For years, the ultimate home theater flex was a massive projector screen. However, as ultra-big TVs continue to drop in price and push the boundaries of image quality, the decision between a TV and a projector has become much more complicated.
Whether you are building a dedicated dark room for movie nights or just trying to figure out how to fill a large living room wall, here is a complete breakdown of how TVs and projectors stack up in 2026.
Price vs. Screen Size

If your primary goal is absolute, wall-filling size on a budget, projectors still hold the crown.
- The Projector Advantage: When looking at “price per screen inch,” a projector is incredibly hard to beat. You can easily find a sub-$1,000 projector that throws a massive, high-quality 100-inch (or larger) image.
- The TV Reality: While 75-inch and 85-inch TVs are far more affordable now than they were a few years ago, trying to buy a 100-inch flat-screen TV will still cost you significantly more than a comparable projector setup.
Image Quality & HDR Performance
When it comes to pure picture quality, color accuracy, and handling high-dynamic-range (HDR) content, TVs win by a landslide.
- Why TVs Win: Modern OLED and Mini-LED TVs feature contrast ratios and peak brightness levels that projectors simply cannot match. They display incredibly deep blacks alongside blindingly bright highlights, making HDR content pop exactly as the director intended.
- The Projector Struggle: While projectors have improved (with many now using powerful lasers or LEDs), they still struggle with HDR. Most sub-$3,000 projectors lack the contrast ratio to handle deep shadows and bright highlights simultaneously, often resulting in a “washed out” look compared to a premium TV.
The Ambient Light Problem
The biggest enemy of any projector is a sunny living room.
- A projector throws light onto a screen, meaning any ambient light in the room (from windows or lamps) will also hit the screen, instantly washing out the darker parts of your image.
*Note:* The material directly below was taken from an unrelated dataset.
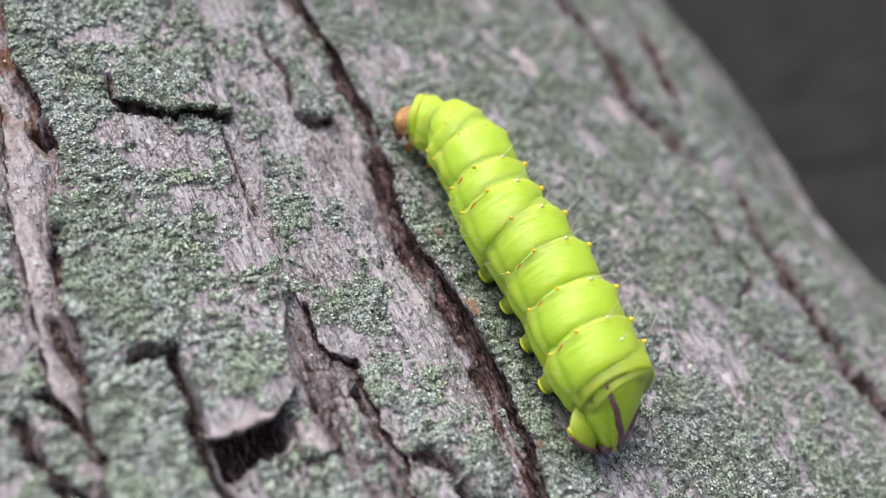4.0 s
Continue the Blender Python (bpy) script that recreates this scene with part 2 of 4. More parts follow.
def on_bole(u, v, h):
    x, z, turn = np.interp(u, SEC_U, SEC_X), np.interp(u, SEC_U, SEC_Z), np.interp(u, SEC_U, SEC_TURN)
    s = girth(v)
    return np.stack([x * s + h * np.sin(turn), v + 0 * x, z * s + h * np.cos(turn)], -1) * MM


def line_distance(u, v, points):
    """Distance to a chain of points, and on which side: above 0 is to its right as it runs down."""
    best, side = np.full(u.shape, 1e9), np.zeros(u.shape)
    for (a, b), (c, d) in zip(points, points[1:]):
        du, dv = c - a, d - b
        k = np.clip(((u - a) * du + (v - b) * dv) / (du * du + dv * dv), 0, 1)
        gap = np.hypot(u - a - k * du, v - b - k * dv)
        near = gap < best
        side = np.where(near, np.sign((v - b) * du - (u - a) * dv), side)
        best = np.where(near, gap, best)
    return best, side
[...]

Unless you invest in expensive ambient light-rejecting screens or heavy blackout curtains, a projector requires a dark room to look its best.
- A TV, on the other hand, emits its own brilliant light and utilizes anti-glare coatings, making it perfectly viewable even in a sun-drenched room.
Aesthetics: The “Black Hole” Effect
There is one distinct area where projectors easily beat massive TVs: interior design.
When you turn off an 85-inch TV, you are left with a giant, imposing black rectangle dominating your living space. When you turn off a projector, the screen can roll up and disappear, or at worst, leave you with a blank white wall. If you want your technology to blend seamlessly into your home’s decor, projectors are far less intrusive.
The Final Verdict: Which is Better?
| Feature | Winner | Why? |
| Pure Image Quality | TV | Superior contrast, deep blacks, and flawless HDR handling. |
| Bright Rooms | TV | Can overpower sunlight and ambient room lighting. |
| Maximum Size per Dollar | Projector | Easily achieves 100+ inches for under $1,000. |
| Room Aesthetics | Projector | Disappears when turned off; no massive black screen. |
The 2026 Winner for Most People: The TV
Unless you are willing to install blackout curtains and sacrifice HDR quality for sheer size, a large TV is the better, easier-to-live-with option for the average home.
Who Should Still Buy a Projector?
If you have a dedicated, light-controlled basement, or if you simply cannot stand the look of a giant black television screen taking up your wall, a projector remains an incredibly immersive, cinematic choice.